Vertical Speed Indicator



Indicating "Climbs"and "Descents" - The Vertical Speed Inidicator
 
The Vertical Speed Indicator, abbreviated as the VSI, presents the pilot with information on how fast the aircraft climbs or descents. This is achieved by measuring how fast the ambient pressure changes and translating this as a rate of change in feet per minute. Besides displaying rate of change information, the VSI is also useful to observe specific trends. If, for example, the pilot initiates a turn, the VSI is the first indicator that will tell a small pitch correction is needed in order to maintain altitude. This is because the VSI instantaneously indicates a change in vertical speed, while the attitude indicator gives a far less precise indication of pitch.
Airspeed Indicator (ASI)

 

There are basically two types of Vertical Speed Indicators, being the VSI and the IVSI, or Instantaneous Vertical Speed Indicator. The VSI is the most common type, using static pressure changes solely to present vertical speed. The IVSI however, combines accelerometric readings with barometric sources, which enables the instrument to display a change in pressure instantly, hence its name.

Vertical Speed Indicator (VSI)

The VSI consists of several components that are all housed in a sealed case which is connected to the static pressure source. These components comprise of a metering unite, a diaphragm, and an indicating element. A diaphragm inside the instrument expands or contracts according to the pressure change caused while the aircraft is gaining or losing altitude. Movement of the diaphragm is then translated through a mechanical linkage into a needle movement. The needle then indicates the rate of change on a dial presentation which is such that zero is at the 9 o'clock position (see VSI image above).

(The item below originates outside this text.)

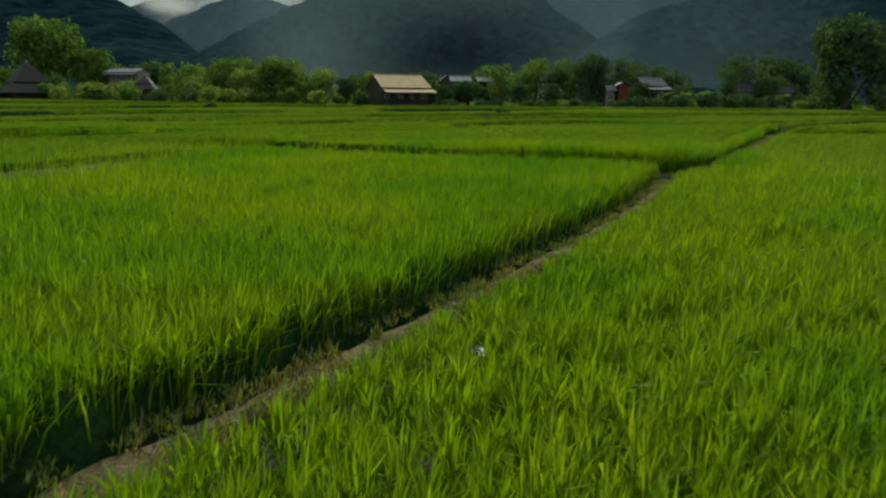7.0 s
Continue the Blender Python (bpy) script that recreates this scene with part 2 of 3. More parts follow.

The diaphragm itself is directly connected to static pressure, and indirectly connected to the area around it through a calibrated leak. Its purpose is to create a lag in static pressure across the system and in this way establish the required pressure differences. If the aircraft climbs, the static pressure inside the diaphragm instantly decreases, while the metering unit restricts the airflow in and out of the sealed case. As a result a differential pressure is created, causing the diaphragm to collapse and so make the pointer indicate a climb.

Instantaneous Vertical Speed Indicator (IVSI)

To get into a little bit more detail of the IVSI, a detailed description of this instrument is described here. The IVSI (figure 3) consist of the same basic elements as conventional VSIs, but in addition they emply an accelerometer unit which is designed to create a more rapid differential pressure effect, specifically at the initiation of a climb or descent.

Instantaneous Vertical Speed Indicator

The accelerometer comprises of a small cylinder, or dashpot, containing a piston held in balance by a springs and its own mass. The cylinder is connected in capillary tube leading to the capsule, and is thus open directly to the static pressure source. When a change in vertical speed is initiated, the piston is immediatly displayed under the influence of a vertical acceleration force, and this creates an immediate pressure change inside the capsule. For example, at initiation of a descent, the piston moves up and thereby decreases the volume of chamber 'A' to produce an immediate increase of pressure inside the capsule. The capsule displacement in turn produces instantaneous deflection of the indicator pointer over the descent portion of the scale. At initiation of an ascent, the converse of the foregoing responses would apply. The accelerometer response decays in each case after a few seconds, but by this time the change in actual static pressure becomes effective, so that a pressure differential is produced by the metering unit in the conventional manner. The purpose of the restrictor in the bypass line is to prevent any loss of pressure change effects created by displacements at the acceleration pump.